When he’s not on the road (a rarity), home is near the family ranch in southern Alberta, in the area around Cardston. Lund also has bases in Lethbridge and Calgary – if you spot a tall man in a cowboy hat in the corner of The Ironwood or The Blues Can, it just might be him during one of his brief stints crashing at his Inglewood condo. He also spent a number of years in Edmonton while attending the University of Alberta (anthropology and history) and Grant MacEwan University (music major). He says he now tries to stay as close to the Rocky Mountains as possible. “Alberta will always be my home,” says Lund.
This year marks a strategic turning point for Lund. He is spending a considerable amount of time south of the border penning songs and also hiring a new support and management team. The intent is to get out of the boardroom (Lund begrudgingly admits he’s a consummate control freak and has trouble handing the reins of the business side of his career over to hired experts) and dive into the creative process, as well as onto the barroom or, preferably, stadium stages. As such, he is becoming a fixture in Nashville (or “Cashville,” as he calls it). “The biggest challenge in my career is conquering America,” he says. “I want to be on Austin City Limits and on the cover of Rolling Stone. Of course I want all that stuff. It’s important to me to take my music to the world. That’s the whole point, isn’t it? Of being a musician?”
America may be the next frontier, but Lund’s profile north of the 49th parallel is such that it has extended into other arts sectors. In 2013, he added museum curator to his resum, working with the Glenbow to produce No Roads Here: Corb Lund’s Alberta. The exhibition brought together the personal (his ranching roots, links to Mormonism and rural culture) with the professional (his catalogue of songs) to create a unique portrait of Alberta history and heritage. “In the same way that his songs include references to ancestral lore, formative places and shared family experiences, the exhibition included artwork, artifacts and treasured mementoes from the Lund family,” says Melanie Kjorlien, Glenbow’s vice president, access, collections and exhibitions, who worked closely with Lund on No Roads Here. “I think the exhibition was so successful because, like his music, it allowed audiences to connect with him on a personal level and relate his experiences to their own.”

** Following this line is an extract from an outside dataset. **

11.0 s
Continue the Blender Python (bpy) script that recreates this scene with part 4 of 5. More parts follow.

Being granted the opportunity to work with a major arts institution on a signature project is certainly not lost on Lund. “I feel like I have a pretty healthy credibility bank account,” he says, smiling, “but I could use some commercial success. It’s important to me, personally, to measure my stuff against voices of my generation and all of that. It’s a professional-pride thing; I want to see if my music stacks up against other voices of my era.”

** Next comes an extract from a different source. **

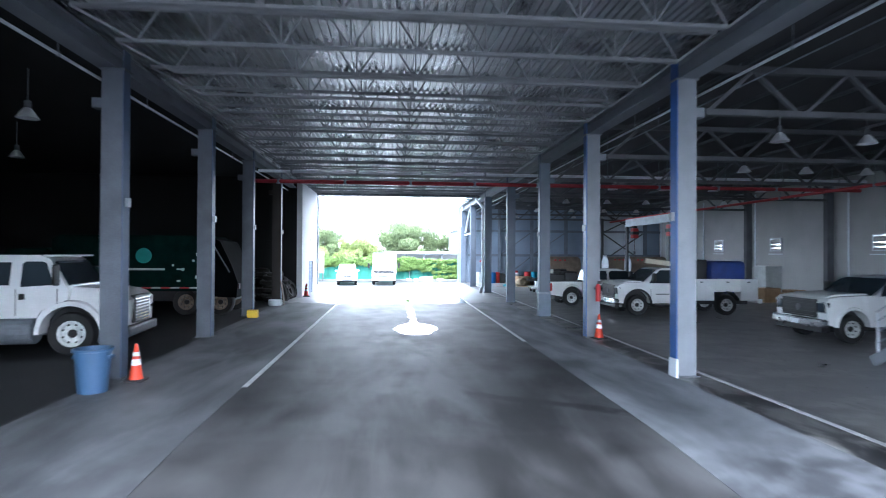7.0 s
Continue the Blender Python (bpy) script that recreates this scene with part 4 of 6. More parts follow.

Canadian music critic, radio and television personality Terry David Mulligan has been following Lund’s career since the get-go and says Lund’s greatest strength is, ironically, also his greatest weakness. “The thing about his delivery is that he’s just not going to play Nashville’s current country format,” Mulligan says. “They want you to get in line and sing like everybody else, something they can sell. He’s not going to do that. He’s a proud guy, and he will find a way through this music maze. But he’s just wired differently – which is what a lot of us love about him. Dude’s a rooster with rock ‘n’ roll roots.”
Lund won’t deny he harbours a sense of pride from grinding it out in the trenches for 20 years, trying to break through in the U.S. through grit and hard work and what he calls “farm-boy elbow grease.” That said, he’s ready for an easier ride. “I could use a little of that pixie dust,” he says.
And a bus, which he admits is a metaphor, except that it isn’t. “I’ve been incredibly lucky to have the success I have, but it’s time for something more,” he says. “That’s the business I’m in. That’s the game. And I like the game.”